**GOAL**.
Type out the data exactly as given. Skip any image.

-- START STORED DATA --

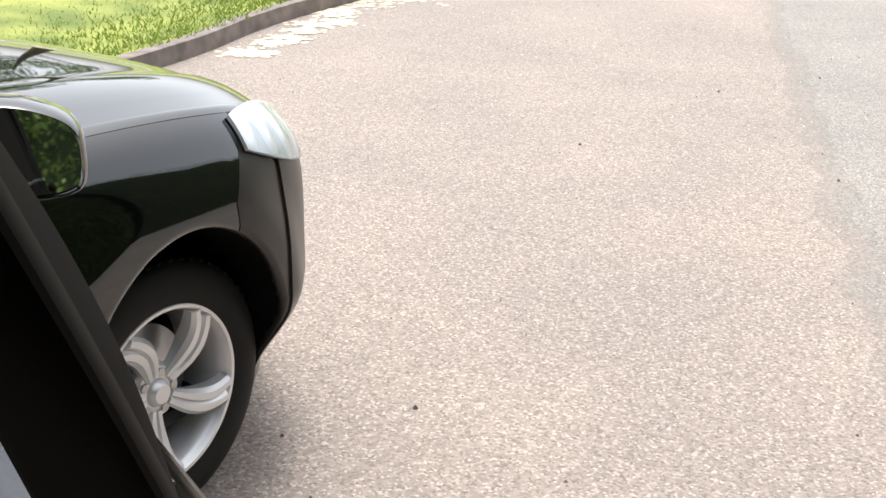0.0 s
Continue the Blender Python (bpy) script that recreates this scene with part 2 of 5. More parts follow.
def facing(origin, normal, up=(0, 0, 1)):
    """A frame whose z is the normal and whose y leans to up."""
    z = Vector(normal).normalized()
    y = (Vector(up) - z * Vector(up).dot(z)).normalized()
    x = y.cross(z)
    m = Matrix((x, y, z)).transposed().to_4x4()
    m.translation = Vector(origin)
    return m


def rounded(outline, r=0.18, n=4):
    """Rounds an outline's corners."""
    out = []
    c = len(outline)
    for i in range(c):
        a, b, d = Vector(outline[i - 1]), Vector(outline[i]), Vector(outline[(i + 1) % c])
        p, q = b + (a - b) * r, b + (d - b) * r
        for k in range(n + 1):
            t = k / n
            w = p * (1 - t) ** 2 + 2 * b * t * (1 - t) + q * t * t
            out.append((w.x, w.y))
    return out


# ---------------------------------------------------------------- the car: outer body
car = thing("car", "black hatchback car parked on the road with its driver's door open", "car")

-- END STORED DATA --

**TASK RESULT**.
0.0 s
Continue the Blender Python (bpy) script that recreates this scene with part 2 of 5. More parts follow.
def facing(origin, normal, up=(0, 0, 1)):
    """A frame whose z is the normal and whose y leans to up."""
    z = Vector(normal).normalized()
    y = (Vector(up) - z * Vector(up).dot(z)).normalized()
    x = y.cross(z)
    m = Matrix((x, y, z)).transposed().to_4x4()
    m.translation = Vector(origin)
    return m


def rounded(outline, r=0.18, n=4):
    """Rounds an outline's corners."""
    out = []
    c = len(outline)
    for i in range(c):
        a, b, d = Vector(outline[i - 1]), Vector(outline[i]), Vector(outline[(i + 1) % c])
        p, q = b + (a - b) * r, b + (d - b) * r
        for k in range(n + 1):
            t = k / n
            w = p * (1 - t) ** 2 + 2 * b * t * (1 - t) + q * t * t
            out.append((w.x, w.y))
    return out


# ---------------------------------------------------------------- the car: outer body
car = thing("car", "black hatchback car parked on the road with its driver's door open", "car")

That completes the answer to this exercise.